La République démocratique du Congo (RDC) traverse une période de turbulences marquée par des décisions économiques majeures, des avancées judiciaires et des tensions diplomatiques. Voici un point sur la situation en date du 26 février.
Suspension des exportations de cobalt : un pari économique risqué
Face à la chute des prix du cobalt, Kinshasa a pris une décision radicale : suspendre ses exportations de ce métal stratégique pour quatre mois. Cette mesure vise à enrayer la baisse des cours, alors que la RDC représente près de 75 % de la production mondiale.
En début d’année, la tonne de cobalt s’échangeait à un peu plus de 20 000 dollars, loin des 80 000 dollars atteints en 2022. Une baisse qui représente un manque à gagner considérable, le cobalt constituant entre 15 et 20 % des exportations congolaises.
Eric Kalala, directeur de l’Entreprise Générale du Cobalt, espère que cette suspension permettra une revalorisation des prix, bénéficiant notamment aux creuseurs artisanaux. Toutefois, l’impact réel de cette décision reste incertain, notamment face à la montée en puissance du géant chinois CMOC, qui a inauguré une nouvelle mine en RDC en 2023, accentuant ainsi la surproduction.
Le procureur de la CPI en RDC : un avertissement aux criminels du Nord-Kivu
Karim Khan, procureur de la Cour pénale internationale (CPI), est arrivé à Kinshasa lundi 24 février au soir pour discuter avec les autorités congolaises des violences dans l’est du pays.
Sa visite vise à renforcer la coopération judiciaire et à avertir les auteurs des crimes perpétrés dans le Nord-Kivu, où la milice du M23, soutenue par le Rwanda, continue de progresser. Il rencontrera notamment le président Félix Tshisekedi et la représentante de l’ONU, Bintou Keita.
L’enquête sur les crimes commis depuis janvier 2022, ouverte à la demande de Kinshasa, pourrait aboutir à la création d’un tribunal spécial pour juger les responsables des atrocités dans cette région en proie à la guerre.
Sanctions états-uniennes contre James Kabarebe : le Rwanda dénonce une décision “injustifiée”
Le Rwanda a vivement réagi aux sanctions imposées par les États-Unis contre le général James Kabarebe, bras droit du président Paul Kagame et ministre d’État chargé de l’intégration régionale.

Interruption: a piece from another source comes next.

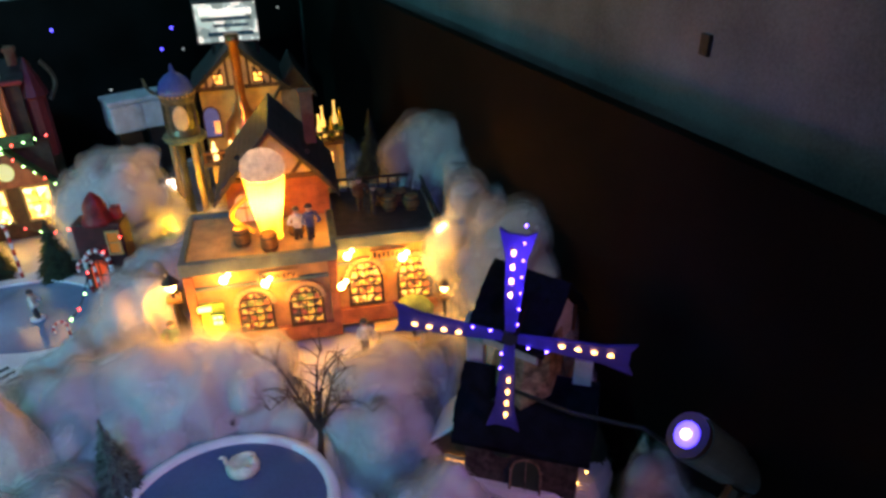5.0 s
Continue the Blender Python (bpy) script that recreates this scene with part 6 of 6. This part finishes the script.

Washington accuse Kabarebe de gérer une grande partie des revenus issus des minerais congolais, alimentant ainsi le conflit en RDC. Kigali rejette ces accusations et estime que ces sanctions ne contribuent pas à la paix et à la stabilité dans la région des Grands Lacs.

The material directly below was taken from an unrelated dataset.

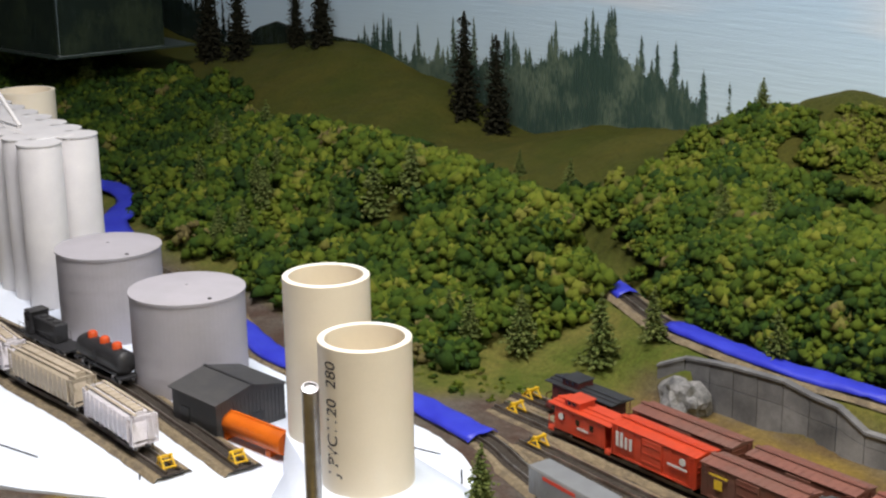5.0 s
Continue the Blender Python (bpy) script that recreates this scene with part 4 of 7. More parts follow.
def diesel(L, hood, nose, label, cab_x=0.28, cab_mat=None, stripe=None, script=False):
    lo = thing("diesel_locomotive", label, "locomotive")
    z0 = 0.0064
    part("frame", Shape().box((0, 0, z0), (L, 0.0185, 0.0018), 0.0004), nose, lo)
    sh = Shape().box((-L * 0.10, 0, z0 + 0.0085), (L * 0.66, 0.0118, 0.0155), 0.0010)
    part("hood", sh, hood, lo)
    for k in range(5):
        x = -L * 0.38 + L * 0.13 * k
        f = Shape().lathe([(0.0034, 0), (0.0034, 0.0008), (0.0028, 0.0011)], 16, pose(x, 0, z0 + 0.0162))
        part("roof_fan", f, hood, lo)
    for k in range(4):
        part("grille", Shape().box((-L * 0.36 + L * 0.15 * k, -0.0061, z0 + 0.0152), (L * 0.1, 0.0004, 0.0022)), BLACK, lo)
    cab = part("cab", Shape().box((L * cab_x, 0, z0 + 0.0098), (0.0105, 0.0172, 0.0185), 0.0012), cab_mat or nose, lo)
    for s in (-1, 1):
        part("window", Shape().box((L * cab_x, s * 0.0087, z0 + 0.0145), (0.007, 0.0004, 0.0035)), WINDOWDARK, cab)
        part("windscreen", Shape().box((L * cab_x + 0.0053, s * 0.004, z0 + 0.015), (0.0004, 0.005, 0.003)), WINDOWDARK, cab)
    part("cab_roof", Shape().box((L * cab_x, 0, z0 + 0.0195), (0.0125, 0.0165, 0.0012), 0.0005), cab_mat or nose, cab)
    part("nose", Shape().box((L * cab_x + 0.0092, 0, z0 + 0.0062), (0.0085, 0.0118, 0.0105), 0.0014), cab_mat or nose, lo)
    part("fuel_tank", Shape().box((0, 0, 0.0038), (L * 0.24, 0.014, 0.0042), 0.0008), BLACK, lo)
    rl = Shape()
    for s in (-1, 1):
        rl.rod((-L * 0.47, s * 0.0088, z0 + 0.0078), (L * 0.2, s * 0.0088, z0 + 0.0078), 0.00022, n=5)
        for x in np.linspace(-L * 0.47, L * 0.2, 7):
            rl.rod((x, s * 0.0088, z0), (x, s * 0.0088, z0 + 0.0078), 0.0002, n=5)
    part("handrail", rl, nose, lo)
    if script:
        for k, w in enumerate((0.004, 0.003, 0.0036, 0.0028, 0.0036, 0.004, 0.003)):
            bars(lo, [(-L * 0.34 + 0.0056 * k, z0 + 0.0115 - 0.0003 * (k % 2), w * 1.1, 0.0056 - 0.0016 * (k % 2))], LETTERYELLOW, -0.0064)
    if stripe:
        part("stripe", Shape().box((-L * 0.10, 0, z0 + 0.0020), (L * 0.664, 0.0122, 0.0022)), stripe, lo)
    for x in (-L * 0.31, L * 0.31):
        truck(lo, x)
    return lo


def put(car, line, x, z=RAIL_TOP, flip=False):
    p, h = at_x(line, x)
    if math.cos(radians(h)) < 0:
        h += 180
    car.matrix_basis = pose(p.x, p.y, p.z + z, 0, 0, h + (180 if flip else 0))
    return car


GREEN_ROOF = mat("freight_green_roof", (0.085, 0.11, 0.065), None, 60, 0.65, dirt=(0.12, 0.12, 0.09), dirt_amount=0.4)
G = "freight cars in the yard"
# back row
put(caboose(0.066, mat("dark_red_paint", (0.10, 0.02, 0.018), None, 90, 0.6), BLACK, "dark red caboose with black roof on the yard track"), ROW2, -0.882)
put(boxcar("boxcar", 0.084, BOXBROWN, ROOFBROWN, "brown forty foot boxcar with pale lettering", marks=[("bar", LIGHTPAINT, -0.018, 0.018, 0.012, 0.002), ("bar", LIGHTPAINT, 0.022, 0.017, 0.012, 0.0035)], group=G), ROW2, -0.789)
put(boxcar("boxcar", 0.078, BOXBROWN, ROOFBROWN, "reddish brown boxcar with round white emblem", marks=[("disc", LIGHTPAINT, -0.022, 0.019, 0.0032), ("bar", LETTERYELLOW, 0.0, 0.018, 0.006, 0.004), ("bar", LIGHTPAINT, 0.022, 0.018, 0.012, 0.003)], group=G), ROW2, -0.697)
put(boxcar("boxcar", 0.068, mat("oxide_red", (0.22, 0.062, 0.04), None, 80, 0.65), mat("oxide_red_roof", (0.26, 0.09, 0.065), None, 60, 0.65), "oxide red boxcar with weathered roof", group=G), ROW2, -0.616)
put(boxcar("boxcar", 0.088, DKGREEN, GREEN_ROOF, "dull green boxcar with round yellow emblem", marks=[("disc", LETTERYELLOW, 0.027, 0.016, 0.0068), ("bar", LETTERYELLOW, -0.027, 0.021, 0.012, 0.002), ("bar", LETTERYELLOW, -0.027, 0.0175, 0.008, 0.0016)], group=G), ROW2, -0.538)
put(hopper(0.098, LIME, LIME, "bright lime green ribbed covered hopper", ribs=16, group=G), ROW2, -0.439)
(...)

Du côté congolais, cette décision est perçue comme un premier pas vers une série de sanctions plus sévères contre le Rwanda, jugé responsable de l’instabilité dans l’Est du pays.
Trois anciens dirigeants africains nommés facilitateurs de paix
Dans une tentative de stabilisation de la situation en RDC, trois ex-dirigeants africains ont été désignés pour mener les efforts de paix :
• Uhuru Kenyatta, ancien président du Kenya
• Olusegun Obasanjo, ex-président du Nigeria
• Hailemariam Desalegn, ex-Premier ministre éthiopien
Leur mission sera de superviser la mise en œuvre du cessez-le-feu et de coordonner l’aide humanitaire dans l’Est de la RDC, où le M23 a intensifié son emprise territoriale depuis décembre, prenant le contrôle de Goma et Bukavu.
Ces nominations s’inscrivent dans la fusion des processus de médiation de Luanda et Nairobi, validée lors du sommet des chefs d’État de la Communauté d’Afrique de l’Est (EAC) et de la Communauté de développement de l’Afrique australe (SADC) le 8 février à Dar es Salaam.
Un tournant décisif pour la RDC ?
Alors que la RDC cherche à protéger son économie, à juger les crimes de guerre et à obtenir un soutien international plus ferme contre l’ingérence rwandaise, les prochains mois s’annoncent cruciaux.
L’impact de la suspension des exportations de cobalt, l’évolution des enquêtes de la CPI et l’efficacité des nouveaux facilitateurs de paix détermineront si ces initiatives permettront à la RDC de reprendre le contrôle de son avenir.